| Preparedness is a lot like maintaining muscle memory. You don't build strength by showing up once when it matters most. You build it through repetition, rehearsal, and constant refinement. Miss enough workouts, and even the strongest systems start to lose responsiveness. Timing slips. Coordination falters. Confidence erodes.
Emergency preparedness works the same way. Exercises keep communication pathways sharp. Coordination drills build instinct. Routine testing turns plans from theory into reflex.
That's why recent constraints on Federal Emergency Management Agency's (FEMA) continuity and preparedness activities caused by the ongoing Department of Homeland Security funding lapse matter far beyond Washington.
FEMA's continuity functions constrained
Funding for the Department of Homeland Security expired February 14 after lawmakers failed to reach agreement on appropriations, triggering a partial shutdown affecting FEMA operations beyond immediate disaster response. FEMA's Office of National Continuity Programs, which ensures essential government functions can continue during catastrophic events, has been "significantly constrained." Training exercises have paused, travel has been curtailed, and some staff have been furloughed.
While FEMA's Disaster Relief Fund remains available for lifesaving response work, preparedness activities that sustain long-term readiness have slowed under shutdown restrictions.
Response continues.

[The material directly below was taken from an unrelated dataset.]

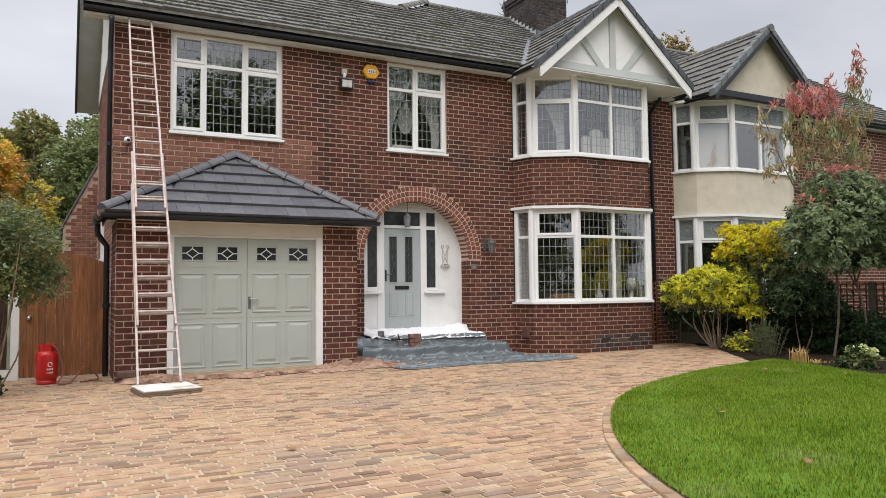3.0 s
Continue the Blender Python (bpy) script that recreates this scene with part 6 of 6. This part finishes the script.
hy = plant("hydrangea", "low hydrangea with pale cream-green flower heads", "shrub", (9.50, -6.08, 0.08), 24, B, [("shrub", 330, None), ("dark", 220, None)], 0.09, droop=0.3, aspect=0.6)
rh = np.random.default_rng(9)
for k, (x, y, z) in enumerate(((-0.05, -0.14, 0.32), (-0.10, 0.02, 0.30), (0.02, -0.24, 0.27))):
    p = rh.normal(size=(130, 3)); p /= np.linalg.norm(p, axis=1)[:, None]
    link("flower_head", leaf_mesh("florets", p * 0.06 + np.array((x, y, z)), 0.034, rh, LEAF["hydrangea"], 0.0, 0.9, out=p), hy, "pale cream-green flower head")
B = [(0, 0, 0.2, 0.3, 0.35, 0.2)]
plant("low_shrub", "low bright green shrub under the golden one", "shrub", (10.55, -3.3, 0.06), 25, B, [("shrub", 900, None), ("lime", 160, None)], 0.075, droop=0.1)
# near-black filler shrubs: the bed's shade is put into their leaf colour
plant("low_shrub", "low shrub at the back of the bed, darkened for shade", "shrub", (11.3, -4.6, 0.06), 26, [(0, 0, 0.4, 0.4, 0.7, 0.45), (0.1, -0.9, 0.5, 0.35, 0.6, 0.5)], [("dark", 2600, None)], 0.08, droop=0.2)
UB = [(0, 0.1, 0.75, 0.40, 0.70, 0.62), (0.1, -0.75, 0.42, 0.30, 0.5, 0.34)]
ud = plant("evergreen_shrub", "added evergreen shrub under the photinia, near-black to stand for shade", "shrub", (11.45, -4.0, 0.06), 27, UB, [("dark", 3800, None)], 0.085, [(0, 0, 0.7), (0.1, -0.75, 0.4)], BARK, 0.2, 0.5, 0.02, 0.01)
rosettes(ud, "outer_foliage", rl, UB, 160, 8, 0.085, 0.42, LEAF["bay"], low=-0.6)

# grass blades
rg = np.random.default_rng(30)
n = 150000
yy = -11.9 + 7.19 * rg.uniform(0, 1, n) ** 1.0
xe = np.array([lawn_edge(y) for y in yy]) + 0.10
x1 = np.array([lawn_back(y) for y in yy])
x1 = np.minimum(x1, xe + 8)
xx = xe + (x1 - xe) * rg.uniform(0, 1, n)
ok = x1 > xe + 0.05
xx, yy, xe = xx[ok], yy[ok], xe[ok]
n = len(xx)
zz = np.array([gz(0, y) for y in yy]) + 0.015 + 0.03 * np.minimum(1, 1.0 * (xx - xe))
az, hh = rg.uniform(0, 2 * np.pi, n), rg.uniform(0.018, 0.045, n)
ln = rg.uniform(0.1, 0.9, n)
b = np.stack([xx, yy, zz], 1)
d = np.stack([np.cos(az), np.sin(az), np.zeros(n)], 1); s = np.stack([-d[:, 1], d[:, 0], np.zeros(n)], 1) * 0.005
tip = b + d * (hh * ln)[:, None]; tip[:, 2] += hh
v = np.stack([b - s, b + s, tip], 1).reshape(-1, 3)
gr = bpy.data.meshes.new("grass")
gr.from_pydata(v.tolist(), [], (np.arange(n * 3).reshape(-1, 3)).tolist())
gr.materials.append(GRASS)
tagged(link("grass", gr), "short green lawn grass beside the drive", "grass", kind="stuff")
# fallen leaves
DRY = mat("fallen_leaf", (0.20, 0.09, 0.035), (0.33, 0.20, 0.06), 0.8, scale=9, vary=0.35)
for k, (x, y) in enumerate(((0.2, -9.6), (1.4, -8.8), (-1.4, -9.2), (0.9, -7.2), (2.2, -9.4), (4.6, -8.0), (6.5, -6.6), (5.6, -9.0), (7.8, -5.9), (3.6, -9.6), (-0.4, -8.4), (1.9, -6.4), (8.2, -6.8), (3.3, -5.2), (-2.0, -7.4))):
    ra = random.Random(k)
    ln_, w = ra.uniform(0.04, 0.07), ra.uniform(0.02, 0.035)
    vs = [(-ln_, 0, 0.0), (-ln_ * 0.3, -w, 0.012), (ln_ * 0.5, -w * 0.8, 0.006), (ln_, 0, 0.014), (ln_ * 0.5, w * 0.8, 0.016), (-ln_ * 0.3, w, 0.004), (0, 0, 0.004)]
    lf = link("fallen_leaf", mesh("fallen_leaf", vs, [(6, i, (i + 1) % 6) for i in range(6)], DRY))
    lf.location, lf.rotation_euler = (x, y, gz(x, y) + (0.085 if x > lawn_edge(y) else 0.012)), (0, 0, ra.uniform(0, 6))
    tagged(lf, "dry brown fallen leaf lying flat", "leaf", "fallen leaves")

# ---------- single pieces of walls and roofs ----------
rng = random.Random(21)
for parent, m, (a, b, z0, z1), material, name in SINGLE_BRICKS:
    link(name, mesh(name, [m @ Vector(v) for v in brick_verts(a, b, z0, z1, 0.02, rng)], BRICK_FACES, material), parent)
for parent, vs, fs, material in TILE_SINGLES:
    link("tile", mesh("tile", vs, fs, material), parent)

# ---------- paving ----------
def sett_verts(x0, x1, y0, y1, z, rng):
    e, h = 0.010, z + rng.uniform(-0.004, 0.004)
    t = [rng.uniform(-0.003, 0.003) for _ in range(4)]
    return [(x0, y0, z - 0.03), (x1, y0, z - 0.03), (x1, y1, z - 0.03), (x0, y1, z - 0.03), (x0, y0, h - 0.006), (x1, y0, h - 0.006), (x1, y1, h - 0.006), (x0, y1, h - 0.006),
            (x0 + e, y0 + e, h + t[0]), (x1 - e, y0 + e, h + t[1]), (x1 - e, y1 - e, h + t[2]), (x0 + e, y1 - e, h + t[3])]
SETT_FACES = [(8, 9, 10, 11), (4, 5, 9, 8), (5, 6, 10, 9), (6, 7, 11, 10), (7, 4, 8, 11), (0, 1, 5, 4), (1, 2, 6, 5), (2, 3, 7, 6), (3, 0, 4, 7)]
vs, fs, singles = [], [], []
rng = random.Random(8)
y, row = -16.0, 0
PITCHY = 0.077
while y < -0.05:
    x = -6.0 + rng.uniform(0, 0.2)
    edge = lawn_edge(y + 0.07) - 0.02 if y < -4.78 else 12.0
    while x < edge - 0.06:
        w = rng.choice((0.16, 0.205, 0.21, 0.215, 0.22))
        x1 = min(x + w, edge)
        cx, cy = (x + x1) / 2, y + PITCHY / 2
        inside_house = cy > -1.18 and 0.0 < cx < 3.7 or cy > -0.02 and cx > -0.1 or (7.55 < cx < 11.4 and cy > -0.95 + 0.45 * max(0, abs(cx - 9.5) - 0.95) / 0.87)
        beyond = cx > bed_edge(cy) - 0.05
        if not inside_house and not beyond and x1 - x > 0.08:
            v = sett_verts(x, x1 - 0.018, y, y + PITCHY - 0.017, gz(cx, cy), rng)
            if -9.75 < cy < -8.7 and -1.4 < cx < 3.2 and len(singles) < 300:
                singles.append(v)
            else:
                i = len(vs)
                vs += v
                fs += [tuple(i + q for q in f) for f in SETT_FACES]
        x = x1
    y += PITCHY
    row += 1
ob = link("paving", mesh("paving", vs, fs, SETT), drive, "buff and brown tumbled paving setts")
ob["kind"] = "stuff"
for v in singles:
    link("sett", mesh("sett", v, SETT_FACES, SETT), drive)
# edging course along the lawn
y = -15.8
while y < -4.81:
    x0, x1 = lawn_edge(y), lawn_edge(y + 0.02)
    d = Vector((x1 - x0, 0.02, 0)).normalized()
    n = Vector((d.y, -d.x, 0))
    p = Vector((x0, y, 0))
    L = 0.20
    q = p + d * L
    z = gz(0, y) + 0.008
    e = 0.012
    c = [p + d * 0.008, q - d * 0.008, q - d * 0.008 + n * 0.09, p + d * 0.008 + n * 0.09]
    mid = sum(c, Vector()) / 4
    v = [(*a.xy, z - 0.04) for a in c] + [(*a.xy, z - 0.010) for a in c] + [(*(a + (mid - a).normalized() * e).xy, z + 0.003) for a in c]
    link("edging_sett", mesh("edging_sett", v, SETT_FACES, SETT), drive)
    y += d.y * L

Readiness suffers.
Shutdown rules allow essential disaster response to continue, but continuity planning lives in the space between immediate necessity and long-term resilience. Exercises, simulations, and cross-agency coordination often fall into that gray zone.
Former FEMA officials emphasized that continuity cannot be built quickly when conditions deteriorate. "Continuity is not something you build overnight," one former official told The Washington Post, underscoring that routine testing and coordination are what allow leaders to respond decisively during real emergencies.
A ripple effect beyond Washington
FEMA's preparedness ecosystem extends across state, local, tribal, and private-sector stakeholders. These relationships rely on consistent engagement and repeated testing to maintain interoperability.
National alerting systems depend on coordination with telecommunications providers and broadcasters. When engagement slows, friction builds across the response chain.
Organizations preparing for large-scale risks in 2026, from severe weather to major public events, depend on that ecosystem functioning smoothly.
Why you should care: When FEMA's preparedness activities slow, it highlights how fragile readiness can become without consistent reinforcement. Federal capacity fluctuations introduce uncertainty into emergency coordination that organizations cannot control.